MATERIAL
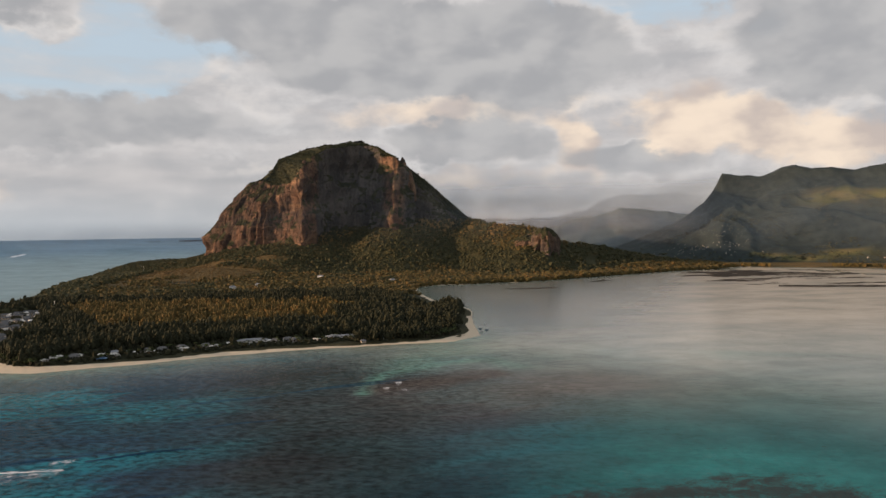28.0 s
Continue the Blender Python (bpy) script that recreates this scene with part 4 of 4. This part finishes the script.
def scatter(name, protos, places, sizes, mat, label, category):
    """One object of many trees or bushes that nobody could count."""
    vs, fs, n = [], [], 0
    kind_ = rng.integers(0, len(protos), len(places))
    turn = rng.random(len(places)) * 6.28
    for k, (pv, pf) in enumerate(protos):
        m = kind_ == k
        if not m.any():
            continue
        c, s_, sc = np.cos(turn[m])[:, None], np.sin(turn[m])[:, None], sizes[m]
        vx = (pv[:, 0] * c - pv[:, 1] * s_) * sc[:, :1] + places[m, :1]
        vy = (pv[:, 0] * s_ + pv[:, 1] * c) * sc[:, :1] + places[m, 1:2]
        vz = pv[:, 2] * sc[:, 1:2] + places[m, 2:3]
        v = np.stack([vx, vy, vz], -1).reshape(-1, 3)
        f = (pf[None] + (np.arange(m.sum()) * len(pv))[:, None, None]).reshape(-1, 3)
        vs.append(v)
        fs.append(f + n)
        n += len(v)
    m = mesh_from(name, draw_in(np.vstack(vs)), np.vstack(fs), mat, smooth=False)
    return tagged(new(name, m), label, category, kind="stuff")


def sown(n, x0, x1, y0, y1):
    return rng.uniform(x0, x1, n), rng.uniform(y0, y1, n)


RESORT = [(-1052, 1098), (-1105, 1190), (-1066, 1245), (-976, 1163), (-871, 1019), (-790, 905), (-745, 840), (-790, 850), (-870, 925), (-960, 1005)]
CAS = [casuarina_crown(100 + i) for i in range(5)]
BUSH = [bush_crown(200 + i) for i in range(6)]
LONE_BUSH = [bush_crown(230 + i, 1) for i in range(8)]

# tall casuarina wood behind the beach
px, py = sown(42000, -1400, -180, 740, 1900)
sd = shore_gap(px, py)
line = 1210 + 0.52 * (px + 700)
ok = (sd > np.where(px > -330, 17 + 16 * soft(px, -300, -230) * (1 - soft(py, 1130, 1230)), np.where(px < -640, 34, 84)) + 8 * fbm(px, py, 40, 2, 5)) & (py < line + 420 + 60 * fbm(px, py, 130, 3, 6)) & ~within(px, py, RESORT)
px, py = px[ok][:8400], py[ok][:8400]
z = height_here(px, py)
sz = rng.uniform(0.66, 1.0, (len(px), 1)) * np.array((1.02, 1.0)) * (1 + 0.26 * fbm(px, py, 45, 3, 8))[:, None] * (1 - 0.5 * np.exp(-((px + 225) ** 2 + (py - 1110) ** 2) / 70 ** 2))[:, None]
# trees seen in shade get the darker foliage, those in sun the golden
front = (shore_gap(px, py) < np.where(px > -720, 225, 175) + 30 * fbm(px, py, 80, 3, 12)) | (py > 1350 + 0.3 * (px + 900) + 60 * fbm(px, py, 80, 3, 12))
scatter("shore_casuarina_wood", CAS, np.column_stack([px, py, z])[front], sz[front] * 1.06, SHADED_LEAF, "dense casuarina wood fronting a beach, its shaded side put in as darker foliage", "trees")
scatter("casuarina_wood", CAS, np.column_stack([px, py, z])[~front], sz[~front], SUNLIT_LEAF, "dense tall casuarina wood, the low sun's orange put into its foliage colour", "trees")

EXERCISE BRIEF
Using the data above, print every line exactly, omitting pictures.

RESPONSE
28.0 s
Continue the Blender Python (bpy) script that recreates this scene with part 4 of 4. This part finishes the script.
def scatter(name, protos, places, sizes, mat, label, category):
    """One object of many trees or bushes that nobody could count."""
    vs, fs, n = [], [], 0
    kind_ = rng.integers(0, len(protos), len(places))
    turn = rng.random(len(places)) * 6.28
    for k, (pv, pf) in enumerate(protos):
        m = kind_ == k
        if not m.any():
            continue
        c, s_, sc = np.cos(turn[m])[:, None], np.sin(turn[m])[:, None], sizes[m]
        vx = (pv[:, 0] * c - pv[:, 1] * s_) * sc[:, :1] + places[m, :1]
        vy = (pv[:, 0] * s_ + pv[:, 1] * c) * sc[:, :1] + places[m, 1:2]
        vz = pv[:, 2] * sc[:, 1:2] + places[m, 2:3]
        v = np.stack([vx, vy, vz], -1).reshape(-1, 3)
        f = (pf[None] + (np.arange(m.sum()) * len(pv))[:, None, None]).reshape(-1, 3)
        vs.append(v)
        fs.append(f + n)
        n += len(v)
    m = mesh_from(name, draw_in(np.vstack(vs)), np.vstack(fs), mat, smooth=False)
    return tagged(new(name, m), label, category, kind="stuff")


def sown(n, x0, x1, y0, y1):
    return rng.uniform(x0, x1, n), rng.uniform(y0, y1, n)


RESORT = [(-1052, 1098), (-1105, 1190), (-1066, 1245), (-976, 1163), (-871, 1019), (-790, 905), (-745, 840), (-790, 850), (-870, 925), (-960, 1005)]
CAS = [casuarina_crown(100 + i) for i in range(5)]
BUSH = [bush_crown(200 + i) for i in range(6)]
LONE_BUSH = [bush_crown(230 + i, 1) for i in range(8)]

# tall casuarina wood behind the beach
px, py = sown(42000, -1400, -180, 740, 1900)
sd = shore_gap(px, py)
line = 1210 + 0.52 * (px + 700)
ok = (sd > np.where(px > -330, 17 + 16 * soft(px, -300, -230) * (1 - soft(py, 1130, 1230)), np.where(px < -640, 34, 84)) + 8 * fbm(px, py, 40, 2, 5)) & (py < line + 420 + 60 * fbm(px, py, 130, 3, 6)) & ~within(px, py, RESORT)
px, py = px[ok][:8400], py[ok][:8400]
z = height_here(px, py)
sz = rng.uniform(0.66, 1.0, (len(px), 1)) * np.array((1.02, 1.0)) * (1 + 0.26 * fbm(px, py, 45, 3, 8))[:, None] * (1 - 0.5 * np.exp(-((px + 225) ** 2 + (py - 1110) ** 2) / 70 ** 2))[:, None]
# trees seen in shade get the darker foliage, those in sun the golden
front = (shore_gap(px, py) < np.where(px > -720, 225, 175) + 30 * fbm(px, py, 80, 3, 12)) | (py > 1350 + 0.3 * (px + 900) + 60 * fbm(px, py, 80, 3, 12))
scatter("shore_casuarina_wood", CAS, np.column_stack([px, py, z])[front], sz[front] * 1.06, SHADED_LEAF, "dense casuarina wood fronting a beach, its shaded side put in as darker foliage", "trees")
scatter("casuarina_wood", CAS, np.column_stack([px, py, z])[~front], sz[~front], SUNLIT_LEAF, "dense tall casuarina wood, the low sun's orange put into its foliage colour", "trees")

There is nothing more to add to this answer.